A topical hypotensive agent, most commonly brimonidine or apraclonidine, is given before the procedure to reduce the risk of a postoperative IOP spike. A gonioscope designed for laser treatment is placed on the eye with methylcellulose, allowing the surgeon to visualize anatomic landmarks, with the goal of recognizing the trabecular meshwork. Care must be taken to identify the Schwalbe line, as this line can be mistaken for pigmented trabecular meshwork in some patients. Individuals with a heavily pigmented trabecular meshwork have a higher risk of postoperative IOP spikes; thus, lower energy settings should be used for these patients.
Common laser settings are shown in Table 13-2. In argon laser trabeculoplasty, a beam is focused at the junction of the anterior nonpigmented and the posterior pigmented edge of the trabecular meshwork (Fig 13-1A). Care must be taken to avoid applying the laser too far posteriorly, as this will promote the formation of focal PAS. The power setting should be titrated to achieve blanching of the trabecular meshwork or small bubble formation. If a large bubble appears, the power is reduced and titrated to achieve the desired endpoint. Approximately 40–50 spots are applied over 180° of the TM. Usually, only half of the TM is treated to reduce the risk of postoperative IOP spikes and to allow for a second treatment if necessary in the future.

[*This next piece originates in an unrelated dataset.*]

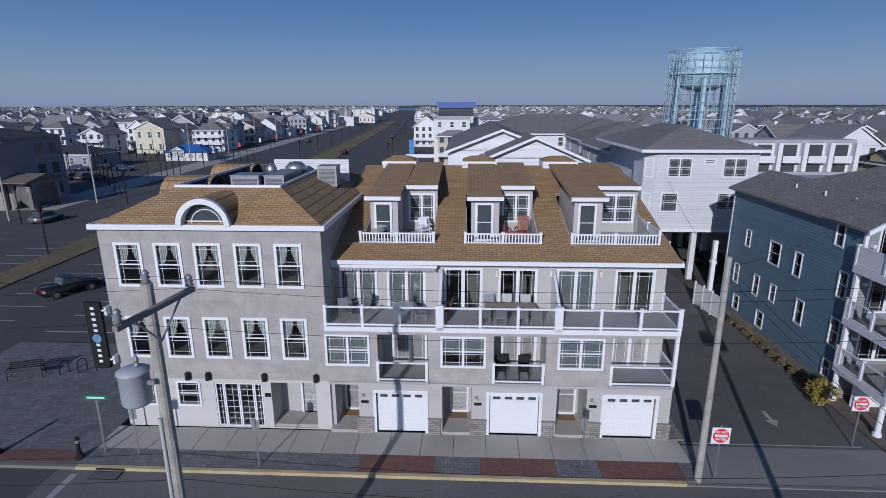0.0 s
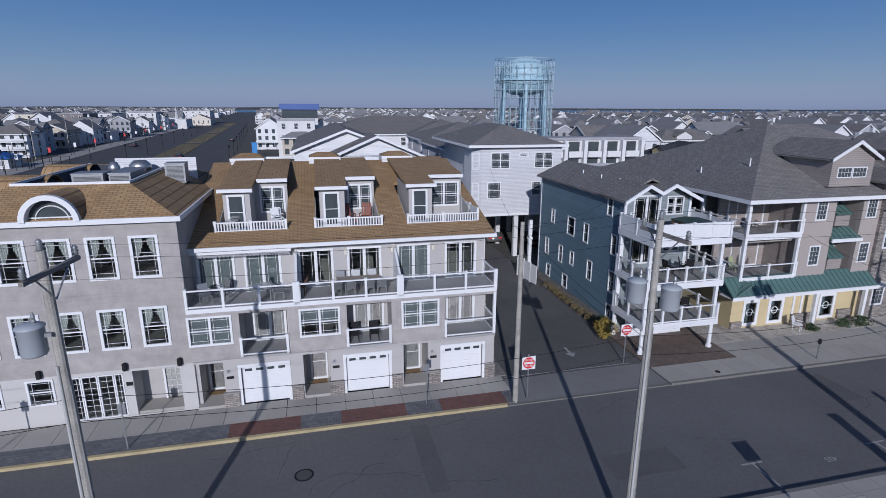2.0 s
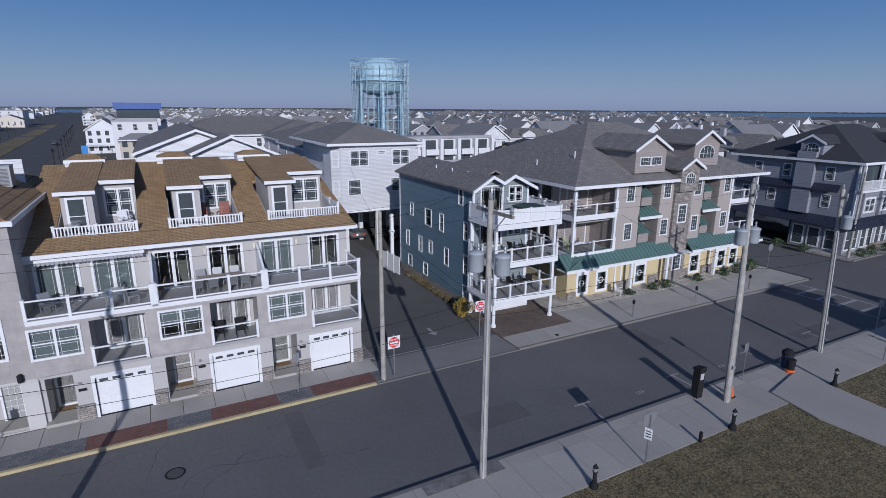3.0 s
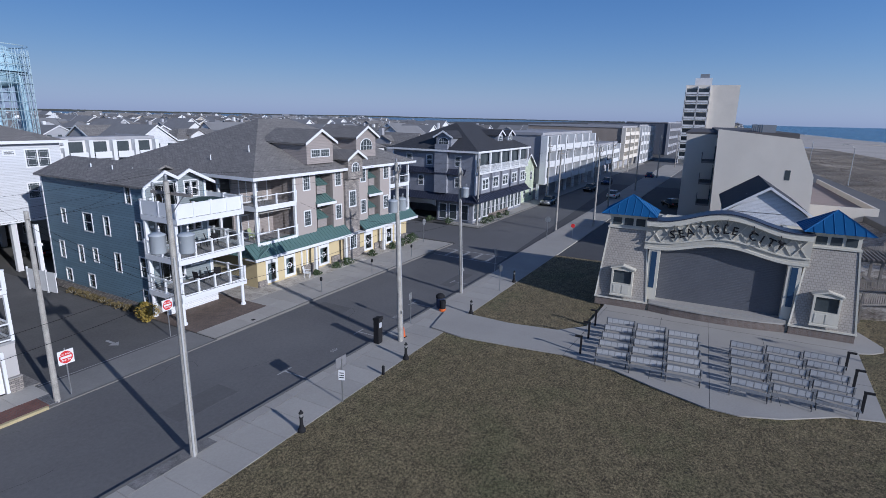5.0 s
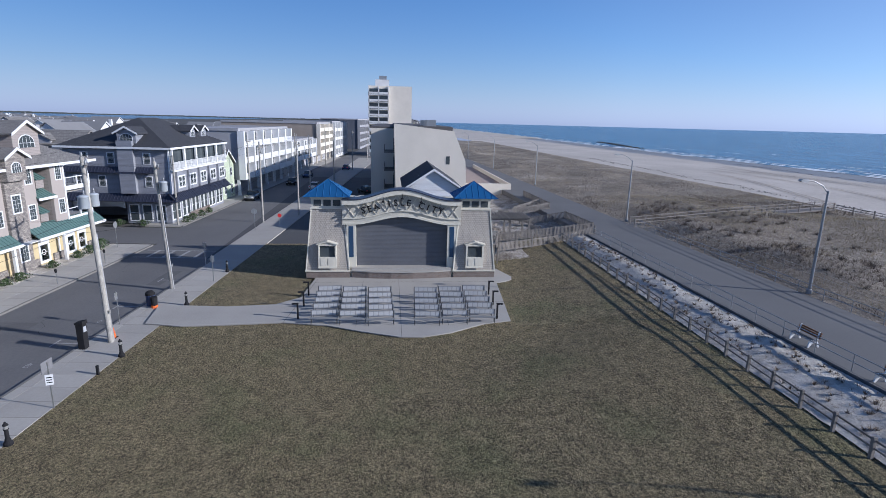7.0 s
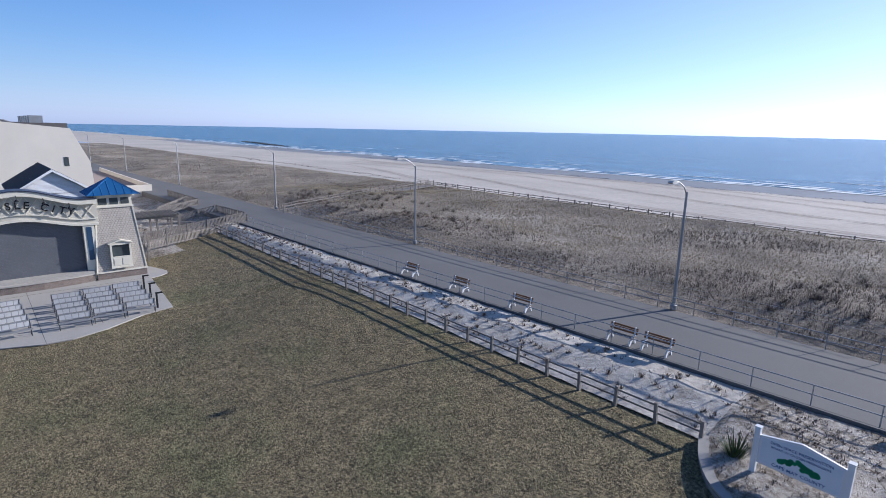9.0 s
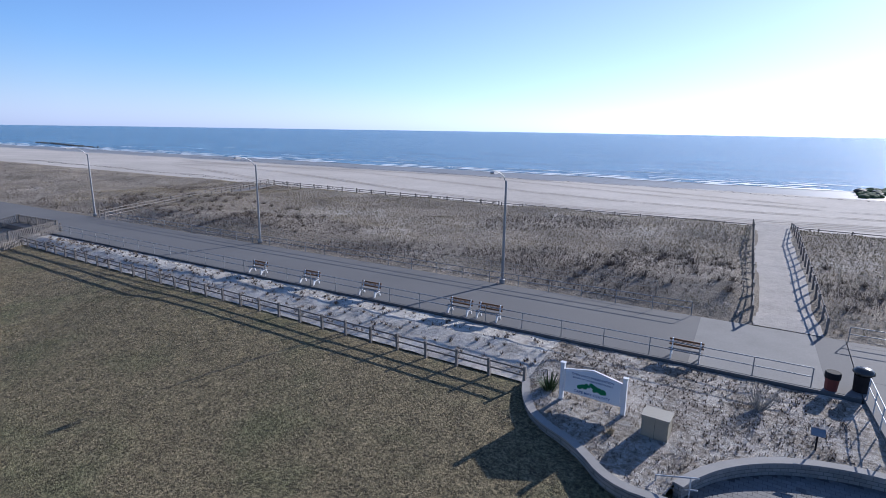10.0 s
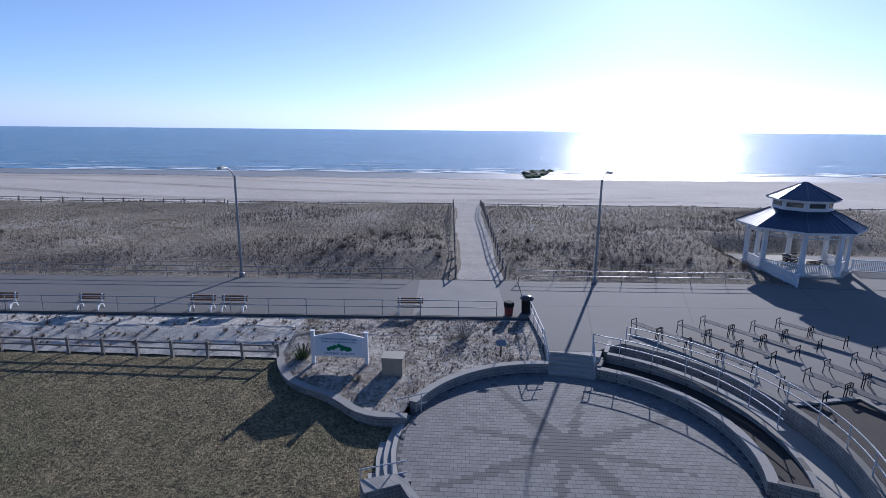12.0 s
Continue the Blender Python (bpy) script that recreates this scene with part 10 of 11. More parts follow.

Table 13-2 Laser Trabeculoplasty Settings
Figure 13-1 Illustration shows positioning of laser spots on the trabecular meshwork for argon laser trabeculoplasty (ALT) and selective laser trabeculoplasty (SLT).
Selective laser trabeculoplasty targets intracellular melanin. A frequency-doubled (532-nm) Q-switched Nd:YAG laser with a fixed 400-μm spot size and 3-nanosecond pulse is applied to the TM (Fig 13-1B), with laser energy titrated to the appearance of cavitation bubbles or just below that. Treatment can be applied to 180°–360° of the TM, but most surgeons treat 360° in 1 session. Typically, 80–120 spots are applied over 360°.
MicroPulse laser trabeculoplasty applies energy to the trabecular meshwork at the same wavelength as in SLT. Unlike SLT, MLT uses a thermal laser application that is substantially longer but has a 15% duty cycle, meaning that energy is delivered in a sinusoidal pattern, “on” for 15% of the application time and “off ” for 85%. This allows the tissue to cool during the application of each individual laser spot and may decrease the thermal injury to both the target and adjacent tissues. Approximately 120–140 confluent spots are applied over 360° of the TM.